It's Easy to Set Type in

Circles, Arcs & on Angles

It’s easy to set type in circles, arcs, curves or on any angle. No special equipment is needed. But most printers, unless they have a set of circular or angular quads, are timid about composing type in any other form than linear.

In addition to the above mentioned quads, various styles of mortised brass circles, ovals, triangles and other “frames” were available from ATF and other type foundries. But these niceties have all but vanished from today’s printing scene.

To print lines of type on any angle, set in the usual way with a couple of slugs on top and bottom of line. Proofread and place in the form at desired angle and position. Without disturbing the line, gently stuff wet newsprint, Kleenex or toilet tissue into the open space around the angled line. Carefully tamp the soggy paper down with the end of a pencil until the material is about ½-inch thick. Left undisturbed overnight, the paper will dry hard enough to support the line securely when locked up.

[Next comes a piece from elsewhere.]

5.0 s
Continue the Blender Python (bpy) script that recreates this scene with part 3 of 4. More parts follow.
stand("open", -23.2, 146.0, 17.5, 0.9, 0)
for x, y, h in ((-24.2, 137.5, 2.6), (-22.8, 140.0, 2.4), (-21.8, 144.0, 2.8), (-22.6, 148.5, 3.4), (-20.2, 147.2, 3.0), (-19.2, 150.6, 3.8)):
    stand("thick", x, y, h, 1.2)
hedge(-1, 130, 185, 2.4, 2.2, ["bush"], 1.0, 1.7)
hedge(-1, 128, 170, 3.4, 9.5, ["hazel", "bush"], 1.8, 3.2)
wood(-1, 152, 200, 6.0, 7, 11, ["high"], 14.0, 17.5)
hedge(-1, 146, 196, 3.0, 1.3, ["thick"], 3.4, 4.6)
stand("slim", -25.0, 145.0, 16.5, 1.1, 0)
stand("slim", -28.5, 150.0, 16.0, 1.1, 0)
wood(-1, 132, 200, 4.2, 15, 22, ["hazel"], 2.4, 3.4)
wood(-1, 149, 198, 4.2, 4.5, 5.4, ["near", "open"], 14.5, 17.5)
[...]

Another variation is to fill the area around the line o’ type with any form of patching plaster, plaster of paris, wood dough, modeling clay, plastic wood, etc.

If you are in a hurry and don’t want to wait for materials to dry, pour melted wax from an old candle into the empty space. Melted paraffin or sealing wax can also be used.

If a hot metal pot is available on a Linotype, Monotype or Ludlow, the space can be filled with a ladle of molten lead.

Or, on the kitchen stove, turn your scrap type into a molten state and pour into the areas surrounding the angled type.

A printers’ power saw with an adjustable single gauge will allow one to quickly cut lead spacing material or ¾-inch wood to supported the line. Or these wood wedges can be cut with any hand saw. If this material is saved, it can be used for future use.

Setting type in circular shapes is easy. Select a center “plug” (pill box cap, jar top, discarded wheel from child’s small tow or one cut from ¾-inch wood) the size you need for the inside diameter of the type circle.

In a composing stick set the type line to a measure the same length as the circumference of the “plug.” Letterspace to fill out the line.

Next apply a strip of sticky-on-both sides variety of tape over type nicks. Carefully remove the entire line with the tape from the stick and wrap it around the circular “plug.” Finally wrap the whole thing with several more windings of the tape and place it in the form. Viola! Your little creation is solid as a rock and it will “lift.”

Using this method, type can be wrapped around just about any shape imaginable—octagon, oval, diamond, triangle, square, etc.

For fashioning type lines into graceful arcs, use pieces of discarded metal strapping bands—the variety used to fasten large corrugated boxes are ideal. These bands are quite springy and a line of type set between a pair of these as leads will produce a graceful arc if an em quad is centered below the bottom band and matching quads are placed at the outside edges of the band at the top when pressure is applied by the quoins. It will be unnecessary to fill in the open areas surrounding the arcs.